Stockade bear? Albany bear? The one spotted in Guilderland today could be making return visit

The taste of city living may have been a little too enticing for a black bear that recently wandered

The taste of city living may have been a little too enticing for a black bear that recently wandered through the Capital Region.

One of the bears recently trapped by the state Department of Environmental Conservation officers this month may have been spotted near the intersection of Carman Road and Lydius Street.

Guilderland Police received reports of a bear with two tags strolling down Posson Street this morning and then later reports of it heading toward the state Thruway.

DEC officers were monitoring the situation from afar, but had no further reports of the creature in the afternoon. Spokesman Rick Georgeson said the bear could very well be either the one trapped in the outskirts of Albany earlier this month or another that was tranquilized in Schenectady's Stockade neighborhood last week.

Both bears were released in Delaware County in an area more than 80 miles away from either city. But distance doesn't seem to bother bears once they get a feel for living in urban areas.

"They've been known to come back more than 100 miles," Georgeson said today.

While DEC officers were keeping eyes peeled and an ear to the ground for the bear in Guilderland, others were monitoring one that had scurried into a tree on Meadow Drive in the Rensselaer County town of North Greenbush. Georgeson said the officers plan to "wait out" the bear in the hope that it vacates its perch and wanders off.

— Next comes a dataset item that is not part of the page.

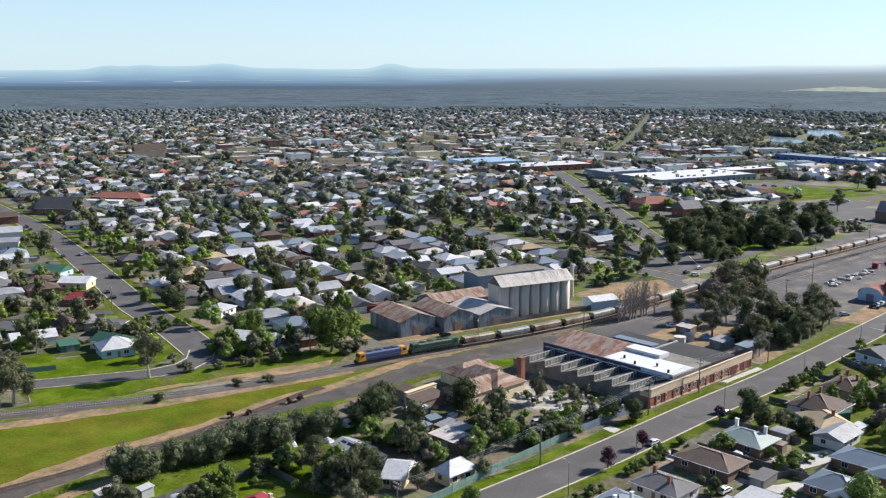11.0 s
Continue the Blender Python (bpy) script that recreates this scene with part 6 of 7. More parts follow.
# ---- the blue shed in the lawn ----
def lawn_shed():
    e = thing("lawn_house", pose(84.5, 241.8, 0, 0, 0, 95), "pale blue iron-roofed house on the lawn", "house")
    w, d, h = 10.4, 12.3, 2.8
    bm = boxed(-w / 2, -d / 2, 0, w / 2, d / 2, h)
    for s in (-1, 1):
        poly(bm, [(s * (w / 2 - 0.004), -d / 2, h), (s * (w / 2 - 0.004), d / 2, h), (s * (w / 2 - 0.004), 0, h + 2.6)][::s])
    part("wall", bm, "lawn_wall", e)
    bm = bmesh.new()
    hip_roof(bm, w, d, h + 0.01, 2.9, 0.7, True)
    part("roof", bm, "zinc", e)
    for y in (-4, 0.2, 3.8):
        window_on(e, -w / 2 - 0.01, y, 1.0, -90, 1.5, 1.1)
    part("fascia", boxed(-w / 2 - 0.72, -d / 2 - 0.6, h - 0.12, -w / 2 - 0.6, d / 2 + 0.6, h + 0.02), "white_wall", e)
    return e


M["lawn_wall"] = material("lawn_wall", (0.20, 0.26, 0.27), 0.7, big=0.3, small=2.0, dark=0.85, light=1.12)
lawn_shed()
bm = bmesh.new()
rr = random.Random(51)
e = thing("fire_pit", pose(68.6, 225.9, 0), "round stone fire pit in the lawn", "fire pit")
for k in range(14):
    a = k * math.tau / 14
    part("stone", shared(("pit_stone",), lambda: boxed(-0.25, -0.2, 0, 0.25, 0.2, 0.35)), "grey_wall", e).matrix_basis = pose(1.8 * math.cos(a), 1.8 * math.sin(a), 0, 0, 0, math.degrees(a))

# ---- sleepers of the main track, by the piece where the line passes nearest ----
sleeper = boxed(-1.25, -0.13, 0, 1.25, 0.13, 0.12)
M["sleeper"] = material("sleeper", (0.27, 0.25, 0.225), 0.9, big=0.5, small=4.0, object_var=0.25)
SLEEPER = mesh_of(sleeper, "sleeper")
SLEEPER.materials.append(M["sleeper"])
s = main_line.nearest((-212, 198))
for k in range(240):
    a, b = main_line.at(s), main_line.at(s + 0.5)
    part("sleeper", SLEEPER, "sleeper", bed).matrix_basis = pose(a.x, a.y, 0.42, 0, 0, math.degrees(math.atan2(b.y - a.y, b.x - a.x)) + 90)
    s += 0.68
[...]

Of course, with curious onlookers drawn to the creature, that prospect could dim. Georgeson said gatherings of people tend to frighten bears to higher places and make it more difficult for them to wander back into the wild.

Last week, DEC officers were forced to tranquilize a bear that climbed more than 40 feet into a tree in the backyard of a Front Street residence on Thursday. The ursine sighting spurred an almost carnival-like atmosphere in the historic neighborhood, which is not prone to seeing such creatures wander through.

Similarly, a bear wandered through the quiet South End neighborhood on Mount Hope Drive on May 1. The bear was tracked by police until it scurried more than 50 feet up into a tree in the rear of one residence, prompting DEC officers to tranquilize it.